→ **Task brief**
Transcribe the listing that follows in full, omitting pictures.

# # # # # # #

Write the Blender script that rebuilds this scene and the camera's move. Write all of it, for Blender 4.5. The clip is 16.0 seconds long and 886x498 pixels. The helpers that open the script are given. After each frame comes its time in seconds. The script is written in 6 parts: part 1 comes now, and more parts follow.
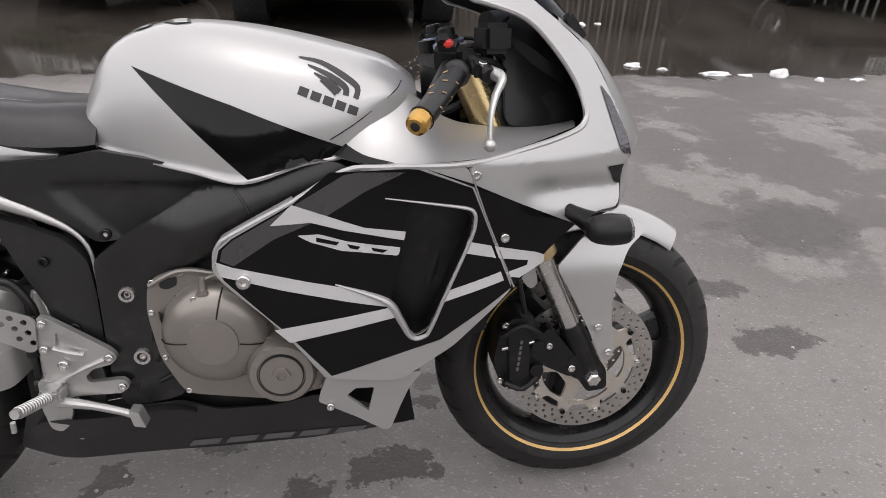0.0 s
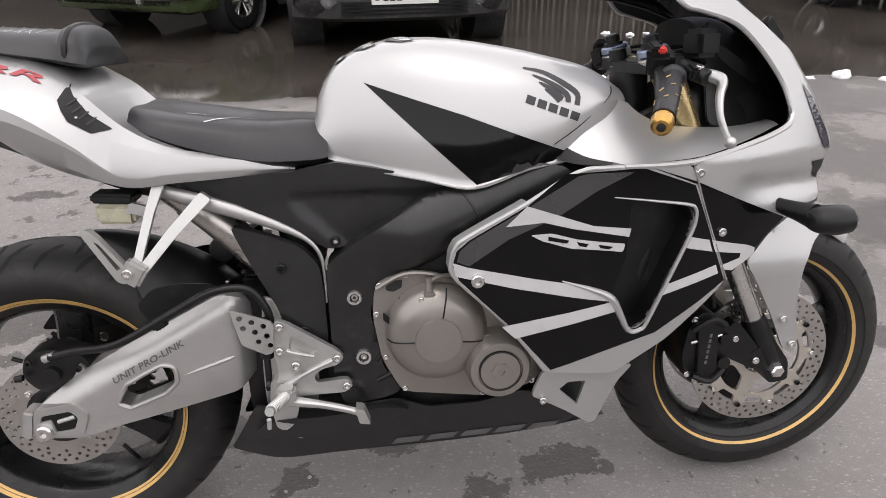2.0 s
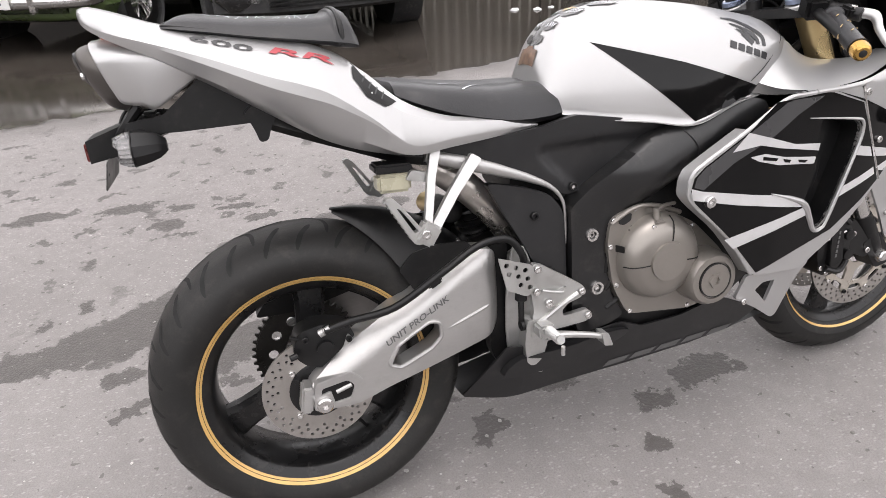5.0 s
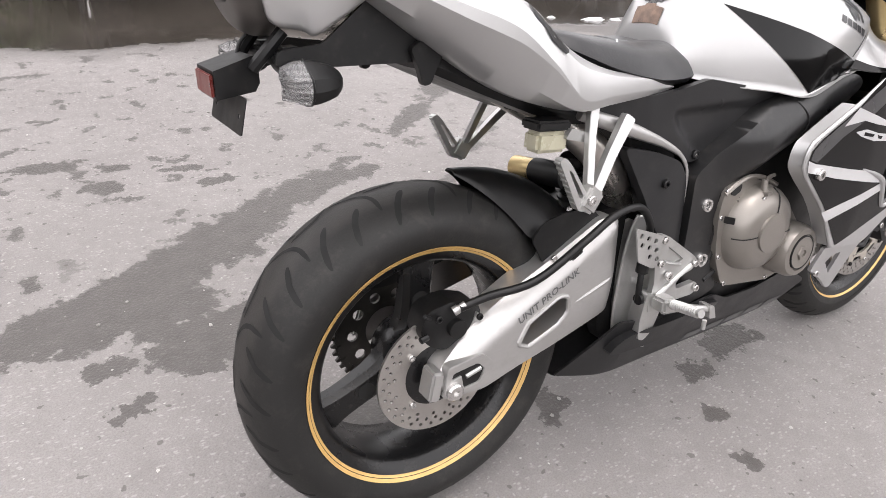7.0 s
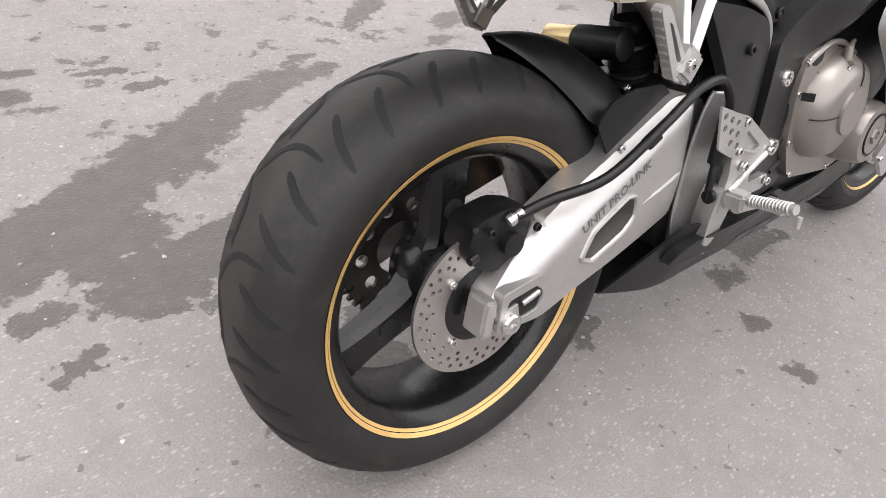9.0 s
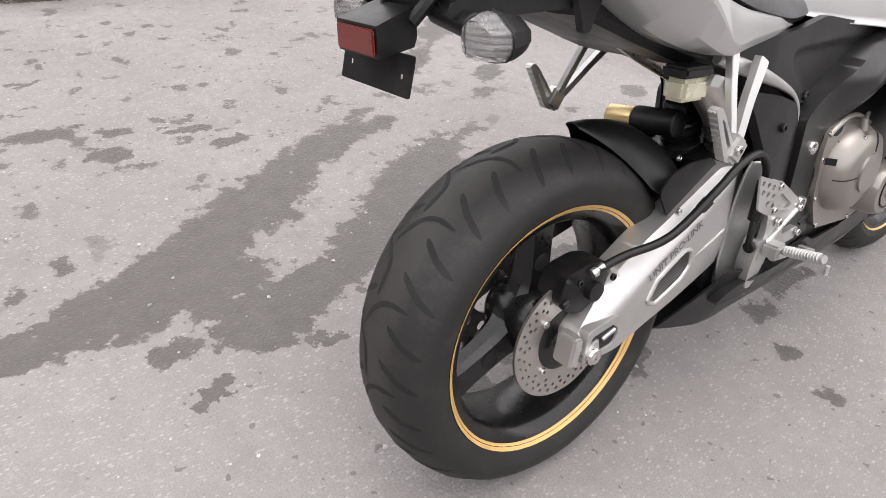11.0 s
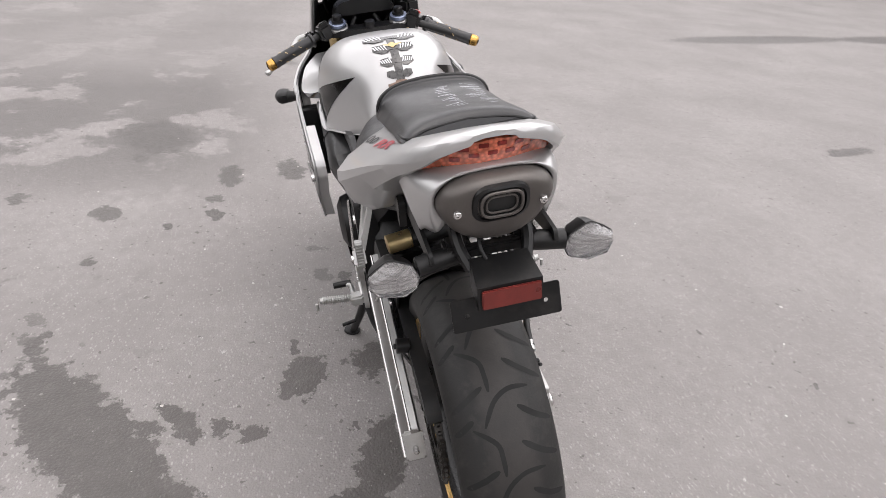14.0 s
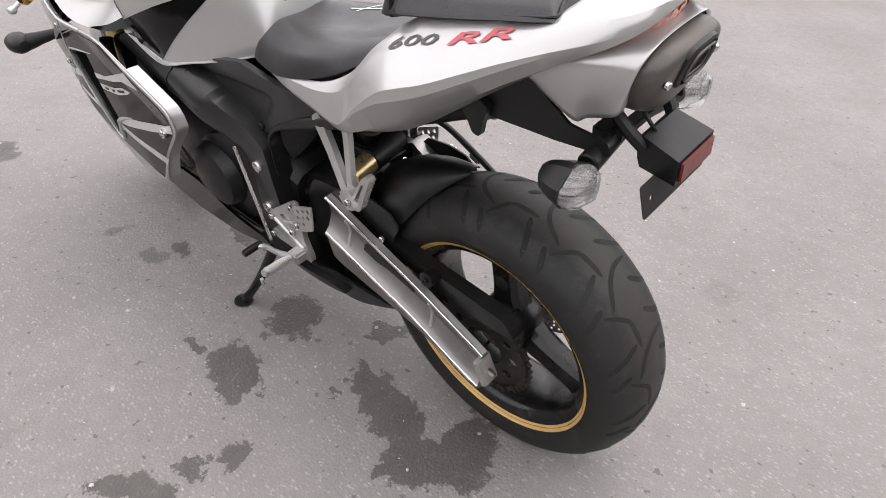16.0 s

# # # # # # #

→ **Full response**
Write the Blender script that rebuilds this scene and the camera's move. Write all of it, for Blender 4.5. The clip is 16.0 seconds long and 886x498 pixels. The helpers that open the script are given. After each frame comes its time in seconds. The script is written in 6 parts: part 1 comes now, and more parts follow.
0.0 s
2.0 s
5.0 s
7.0 s
9.0 s
11.0 s
14.0 s
16.0 s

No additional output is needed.